Overflow and Saturation

In fixed point:

If result exceeds representable range:

Wraparound (two’s complement overflow)
Saturation logic (clamp to max/min)

Hardware designers prefer saturation in DSP systems.

Floating point handles overflow via:

Infinity
NaN

Which complicates verification.

Non-Uniform Quantization

Floating point is effectively non-uniform quantization.

Resolution scales with magnitude:

\[ \Delta x \propto x \]

Large numbers:

Coarser absolute precision

Small numbers:

Finer absolute precision

Fixed point is uniform quantization:

\[ \Delta x = constant \]

Why Non-Uniform Quantization Is Powerful

In floating point:

Relative error remains approximately constant
Dynamic range is enormous

This is ideal for:

Scientific computing
Large dynamic simulations

Why Uniform Quantization Is Powerful

In fixed point:

Noise floor predictable
Hardware simple
Excellent for bounded signals

Ideal for:

DSP pipelines
CNN accelerators
FIR filters
Motor control

Where Each Dominates

Application	Preferred Format
Scientific simulation	Floating
Graphics rendering	Floating
Embedded DSP	Fixed
Neural network inference	Fixed (INT8/Q formats)
Control systems	Fixed
Training deep networks	Floating (FP32/FP16/BF16)

Final Hardware Perspective

Floating point optimizes dynamic range and relative precision.
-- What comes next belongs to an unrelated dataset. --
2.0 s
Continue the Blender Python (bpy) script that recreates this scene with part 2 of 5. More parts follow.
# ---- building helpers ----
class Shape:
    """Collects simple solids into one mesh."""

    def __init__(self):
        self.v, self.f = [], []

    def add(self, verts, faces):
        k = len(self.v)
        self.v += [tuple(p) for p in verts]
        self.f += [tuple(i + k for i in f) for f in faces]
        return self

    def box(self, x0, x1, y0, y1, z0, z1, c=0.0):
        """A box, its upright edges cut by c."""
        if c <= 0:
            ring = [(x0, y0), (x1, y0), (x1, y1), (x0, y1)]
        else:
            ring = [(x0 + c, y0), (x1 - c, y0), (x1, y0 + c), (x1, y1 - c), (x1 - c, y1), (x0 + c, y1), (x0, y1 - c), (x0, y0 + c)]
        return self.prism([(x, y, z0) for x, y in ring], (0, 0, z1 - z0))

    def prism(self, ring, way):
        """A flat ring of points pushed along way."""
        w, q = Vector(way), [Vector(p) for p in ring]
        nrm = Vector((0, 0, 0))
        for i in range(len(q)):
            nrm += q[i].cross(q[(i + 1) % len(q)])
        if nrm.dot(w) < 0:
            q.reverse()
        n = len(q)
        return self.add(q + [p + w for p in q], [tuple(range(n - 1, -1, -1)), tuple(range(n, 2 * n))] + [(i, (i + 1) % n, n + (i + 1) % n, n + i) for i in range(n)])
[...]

Fixed point optimizes area, power, and latency.

In hardware design:

Floating point costs silicon.
Fixed point costs engineering effort (scaling decisions).
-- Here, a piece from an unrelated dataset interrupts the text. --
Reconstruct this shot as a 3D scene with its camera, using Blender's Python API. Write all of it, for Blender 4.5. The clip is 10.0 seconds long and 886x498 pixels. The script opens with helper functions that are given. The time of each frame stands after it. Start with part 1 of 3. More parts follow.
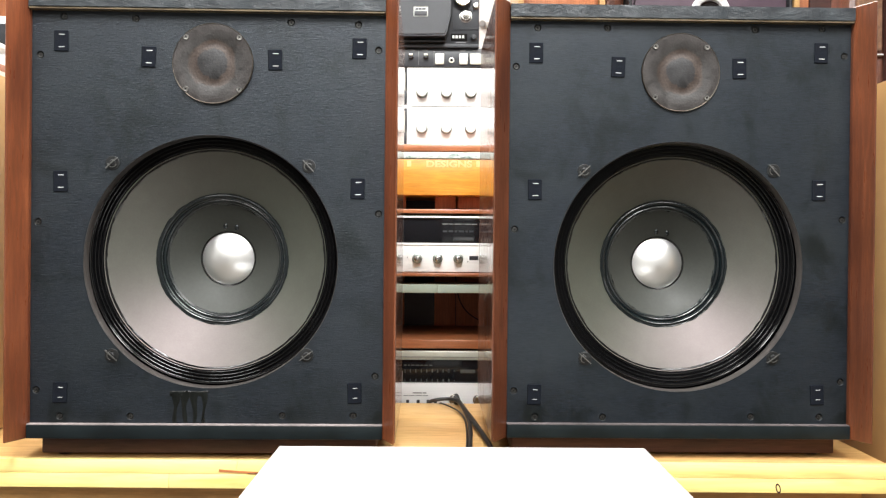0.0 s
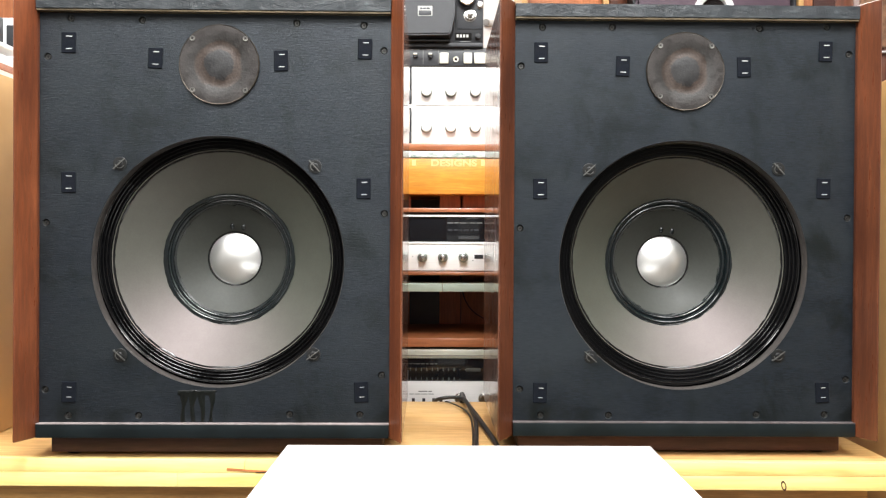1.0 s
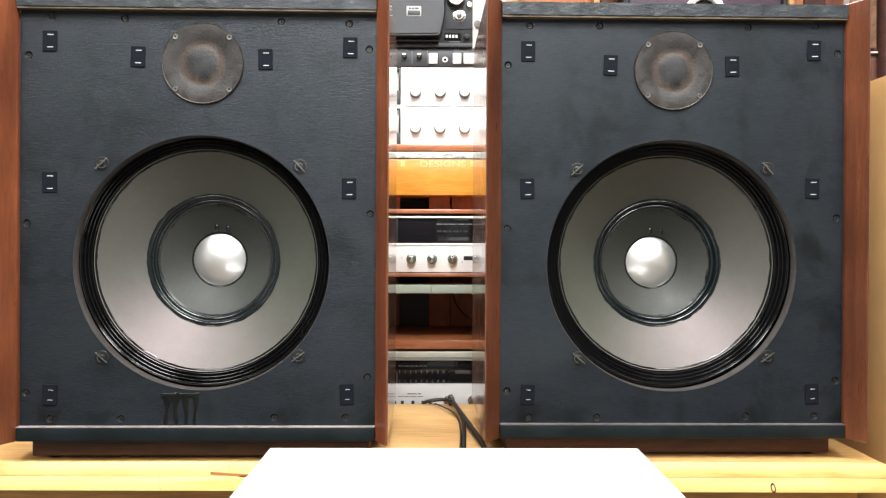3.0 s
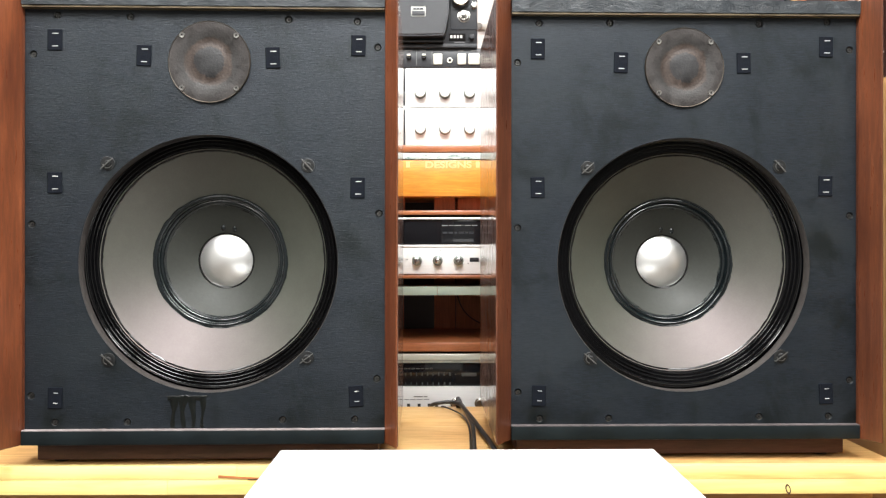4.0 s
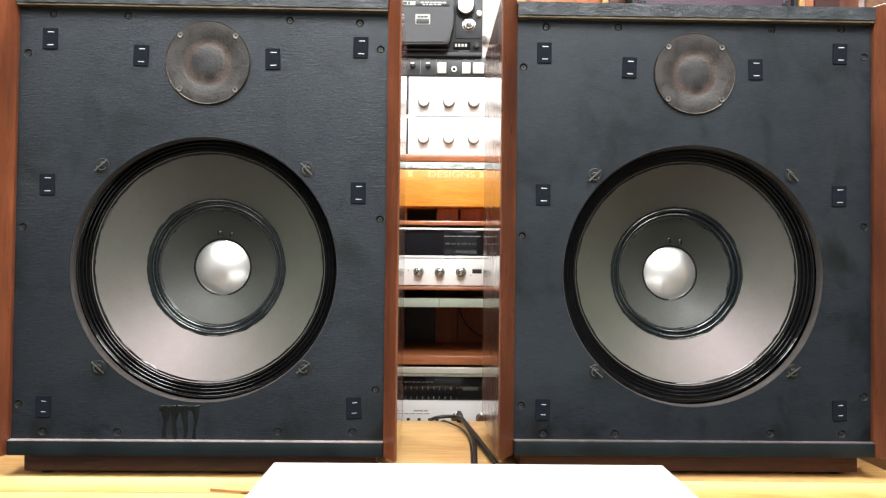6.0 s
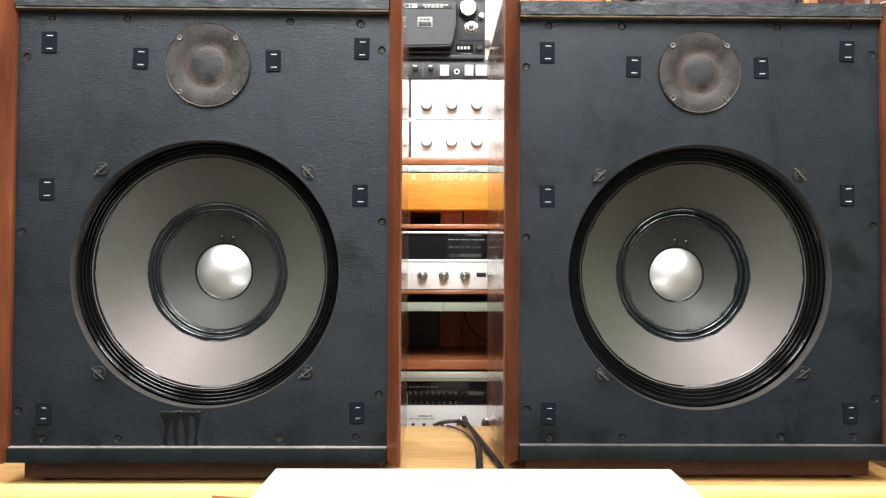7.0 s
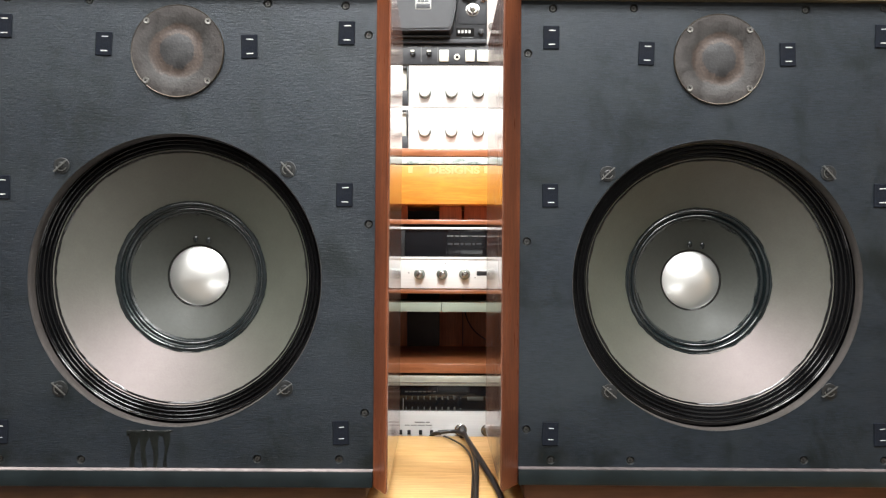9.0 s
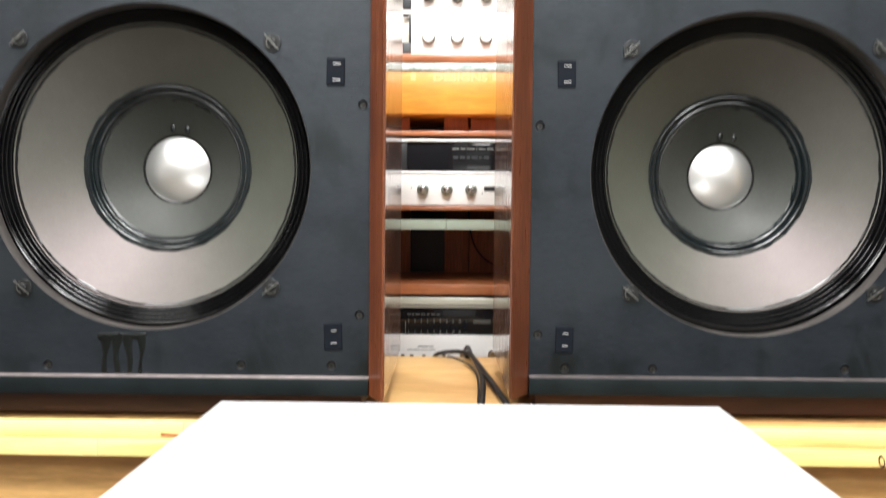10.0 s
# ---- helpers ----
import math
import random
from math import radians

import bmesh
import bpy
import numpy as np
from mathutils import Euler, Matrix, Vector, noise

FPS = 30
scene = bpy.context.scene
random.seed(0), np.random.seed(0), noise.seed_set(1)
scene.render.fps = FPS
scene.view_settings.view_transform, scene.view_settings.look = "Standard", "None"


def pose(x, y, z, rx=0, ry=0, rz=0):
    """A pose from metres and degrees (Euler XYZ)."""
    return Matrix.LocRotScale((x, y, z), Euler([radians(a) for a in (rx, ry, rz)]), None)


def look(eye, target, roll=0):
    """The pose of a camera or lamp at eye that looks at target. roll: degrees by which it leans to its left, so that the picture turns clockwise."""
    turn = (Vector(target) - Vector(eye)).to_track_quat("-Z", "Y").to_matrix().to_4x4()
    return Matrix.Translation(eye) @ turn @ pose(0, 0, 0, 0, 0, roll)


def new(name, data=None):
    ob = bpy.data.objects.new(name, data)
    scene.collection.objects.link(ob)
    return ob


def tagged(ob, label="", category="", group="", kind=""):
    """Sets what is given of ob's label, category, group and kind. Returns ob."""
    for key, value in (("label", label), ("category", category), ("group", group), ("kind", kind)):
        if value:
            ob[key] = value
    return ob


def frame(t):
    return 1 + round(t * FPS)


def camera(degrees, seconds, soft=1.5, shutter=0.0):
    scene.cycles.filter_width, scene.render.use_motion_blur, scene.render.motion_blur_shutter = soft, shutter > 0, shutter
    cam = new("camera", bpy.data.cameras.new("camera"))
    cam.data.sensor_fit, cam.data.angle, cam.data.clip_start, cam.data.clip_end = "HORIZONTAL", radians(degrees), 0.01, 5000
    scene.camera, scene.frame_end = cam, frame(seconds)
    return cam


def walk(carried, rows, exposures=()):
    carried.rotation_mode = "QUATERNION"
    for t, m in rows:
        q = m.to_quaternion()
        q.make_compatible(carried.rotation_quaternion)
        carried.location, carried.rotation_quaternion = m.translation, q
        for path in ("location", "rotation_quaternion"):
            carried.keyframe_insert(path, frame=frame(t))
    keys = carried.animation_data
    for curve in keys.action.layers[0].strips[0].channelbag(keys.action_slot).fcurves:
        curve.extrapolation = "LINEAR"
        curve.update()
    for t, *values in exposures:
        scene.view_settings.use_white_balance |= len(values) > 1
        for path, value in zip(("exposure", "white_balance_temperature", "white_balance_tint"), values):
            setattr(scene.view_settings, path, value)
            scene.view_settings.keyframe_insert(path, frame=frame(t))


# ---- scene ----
cam = camera(56.3, 10.0, soft=1.25, shutter=0.5)
PATH = [
    (0, (0.019, -0.025, 0.799), (0.025, 1.975, 0.786), 0.4),
    (0.5, (0.017, -0.026, 0.801), (0.018, 1.974, 0.784), 0.2),
    (1, (0.016, -0.03, 0.801), (0.013, 1.97, 0.783), 0.2),
    (1.5, (0.024, -0.026, 0.802), (0.019, 1.974, 0.786), 0.2),
    (2, (0.028, -0.026, 0.801), (0.028, 1.974, 0.786), 0.3),
    (2.5, (0.031, -0.024, 0.8), (0.038, 1.976, 0.786), 0.3),
    (4, (0.011, -0.005, 0.79), (0.026, 1.995, 0.791), -0.1),
    (4.5, (0.008, -0.002, 0.786), (0.022, 1.997, 0.797), 0.3),
    (5, (0.008, 0.005, 0.782), (0.024, 2.005, 0.808), 0.6),
    (5.5, (0.01, 0.018, 0.78), (0.023, 2.018, 0.816), 0.6),
    (7, (0.014, 0.042, 0.773), (0.011, 2.042, 0.829), 0.1),
    (7.5, (0.018, 0.048, 0.773), (0.01, 2.047, 0.837), -0.1),
    (8, (0.02, 0.061, 0.779), (0.003, 2.06, 0.835), 0.3),
    (8.5, (0.024, 0.098, 0.785), (-0.002, 2.098, 0.819), 0.4),
    (9, (0.033, 0.141, 0.802), (0.011, 2.141, 0.819), 0.3),
    (9.5, (0.027, 0.197, 0.788), (0.008, 2.197, 0.78), 0.5),
    (10, (0.037, 0.245, 0.724), (-0.002, 2.242, 0.634), 0.4),
]
walk(cam, [(t, look(eye, target, roll)) for t, eye, target, roll in PATH],
     exposures=[(0.0, 0.0), (5.0, -0.02), (8.0, -0.04), (9.0, 0.06), (9.5, 0.14), (10.0, 0.10)])

# ---- world, lamps, exposure ----
world = bpy.data.worlds.new("room_air")
scene.world = world
world.use_nodes = True
world.node_tree.nodes["Background"].inputs["Color"].default_value = (0.8, 0.9, 1.0, 1)
world.node_tree.nodes["Background"].inputs["Strength"].default_value = 0.05

LAMPS = [(-1.2, -0.10, 37.0), (0.03, -0.10, 108.0), (1.2, -0.10, 46.0), (-1.2, -1.9, 9.0), (0.03, -1.9, 16.0), (1.2, -1.9, 9.0), (-0.9, 2.4, 40.0), (0.9, 2.4, 40.0)]
CEILING = 2.6


def lamp_light(x, y, watts):
    data = bpy.data.lights.new("ceiling_tube_light", "AREA")
    data.shape, data.size, data.size_y = "RECTANGLE", 0.72, 1.15
    data.energy, data.color = watts, (0.99, 1.0, 1.0)
    ob = new("ceiling_tube_light", data)
    ob.location = (x, y, CEILING - 0.062)


for lx, ly, lw in LAMPS:
    lamp_light(lx, ly, lw)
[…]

The decision is architectural.

If the signal range is bounded and known:

Fixed point is almost always superior.

If the dynamic range is unpredictable:

Floating point provides safety at silicon cost.

Understanding this distinction is essential for DSP engineers, ASIC designers, and ML hardware architects.